Romans 2:14-15 seems to refer to Gentiles who are moral, “doing the law by nature” and that they “have the law written on their hearts.” After reading Romans 1:18-32, we might have had the impression that the Gentile world was a seething pit of sensual hedonism. But now Paul says that there is a category of people that might be called “righteous Gentiles.” Who are these “moral Gentiles”? C. E. B. Cranfield lists the following possibilities:
- Pagan Gentiles who fulfill God’s law because of their own morality and therefore merit his favor.
- Hypothetical moral pagan Gentiles.
- A secret hidden faith known only to God that is mysteriously in some Gentiles hearts, or to the works that expresses this faith.
- Gentile Christians, with two variations. Some take the “who do the things of the law” as referring to the Gentile Christian’s faith, others take the phrase as referring to a Gentile Christian’s works of obedience (Sabbath? Alms?).
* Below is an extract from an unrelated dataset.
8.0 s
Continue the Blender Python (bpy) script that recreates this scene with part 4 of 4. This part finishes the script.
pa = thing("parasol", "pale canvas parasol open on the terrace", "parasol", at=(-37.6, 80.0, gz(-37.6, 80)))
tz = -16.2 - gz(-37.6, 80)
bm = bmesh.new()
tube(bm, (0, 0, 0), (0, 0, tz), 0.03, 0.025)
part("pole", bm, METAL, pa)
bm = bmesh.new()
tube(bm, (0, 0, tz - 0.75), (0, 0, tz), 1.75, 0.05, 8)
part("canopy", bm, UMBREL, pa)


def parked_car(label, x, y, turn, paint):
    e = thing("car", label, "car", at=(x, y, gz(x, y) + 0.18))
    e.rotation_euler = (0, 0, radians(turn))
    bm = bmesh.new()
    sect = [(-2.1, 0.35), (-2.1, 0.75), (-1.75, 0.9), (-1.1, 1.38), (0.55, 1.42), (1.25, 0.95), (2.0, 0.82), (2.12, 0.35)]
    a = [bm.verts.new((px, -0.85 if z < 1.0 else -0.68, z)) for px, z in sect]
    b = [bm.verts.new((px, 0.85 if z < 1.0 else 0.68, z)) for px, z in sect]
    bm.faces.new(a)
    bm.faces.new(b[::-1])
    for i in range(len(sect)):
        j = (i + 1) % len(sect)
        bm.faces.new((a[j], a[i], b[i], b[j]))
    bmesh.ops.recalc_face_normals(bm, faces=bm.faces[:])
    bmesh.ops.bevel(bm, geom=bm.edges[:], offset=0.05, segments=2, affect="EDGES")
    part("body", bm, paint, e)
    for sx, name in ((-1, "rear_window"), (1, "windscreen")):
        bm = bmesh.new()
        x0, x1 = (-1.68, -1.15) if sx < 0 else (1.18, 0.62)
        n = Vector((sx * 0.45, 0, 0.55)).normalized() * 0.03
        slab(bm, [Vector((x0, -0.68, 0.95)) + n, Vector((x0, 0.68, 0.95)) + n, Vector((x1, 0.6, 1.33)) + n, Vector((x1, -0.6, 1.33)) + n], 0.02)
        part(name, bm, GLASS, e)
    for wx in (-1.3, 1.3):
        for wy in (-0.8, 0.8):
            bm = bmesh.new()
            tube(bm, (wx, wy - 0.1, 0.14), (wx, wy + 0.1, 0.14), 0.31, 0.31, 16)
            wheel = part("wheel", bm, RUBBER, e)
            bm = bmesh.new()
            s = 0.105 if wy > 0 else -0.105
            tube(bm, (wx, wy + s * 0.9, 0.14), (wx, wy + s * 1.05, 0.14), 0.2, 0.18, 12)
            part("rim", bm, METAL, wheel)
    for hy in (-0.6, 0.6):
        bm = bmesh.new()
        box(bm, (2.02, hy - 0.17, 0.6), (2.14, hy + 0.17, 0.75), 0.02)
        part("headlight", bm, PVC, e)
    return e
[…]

Cranfield rejects the first possibility because it is incompatible with Romans 3:9, 20, 23. he rejects the second because there is nothing in the context that indicates Paul is speaking hypothetically. He settles on the last possibility, that Paul has in mind Gentile Christians who are acting ethically. Edwards makes an excellent point against Cranfield by point out that these cannot be Christians because Paul has not even mentioned Jesus yet, nor has he introduced the idea of salvation (Romans, 70). At this point in the argument, men are still trying to please God on their own, whether a Law keeping Jew or a Moralist Gentile.
James Dunn seems to take the first possibility. He understands “nature” as belonging to the phrase “do the things of the Law.” This means there are Gentiles who, by their nature, respond to “general revelation” and are in fact rather moral in most respects. Aristotle may be an example who Paul has in mind. His Nicomachean Ethics often has the same high moral standard of the Jewish Law. There are many examples of Roman Moralists who encouraged honesty, loyalty, and other excellent virtues. Obviously no Greek or Roman would argue for a Sabbath, or circumcision as a sign of one’s loyalty to God, but those things were given specifically to Israel anyway. (After I wrote this post I ran across this wikipedia “virtuous pagans.” Check it out….)
This might be a bit of a surprise to learn that there are non-Jews who were generally moral and upright people. We tend to have a fairly low opinion about the morality of the Gentile Roman world, but some were in fact more “moral” than some Jews! (Compare Seneca with Herod the Great, for example!) One cannot say that all Romans are hedonistic pagans, some were in fact ethical and moral. Paul points out they are still in need to Christ because they cannot live up to their own moral knowledge, but they are “closer” than the Gentiles described in Romans 1:18-32!
This observation has some fairly important application for our lives. Christians cannot say things like “atheists are unethical and immoral.” While I disagree with their conclusions on the existence of God, there is a possibility that they are living their life as ethically and morally as me (perhaps even more ethically!) Seems to me that Christianity represents itself as “holy” when in fact individual Christians seem to sin in the exact same (skanky) ways as the world. Are there “Moral Atheists” and “Immoral Theists”? Absolutely!
How would this observation effect our interaction with people outside of the Church?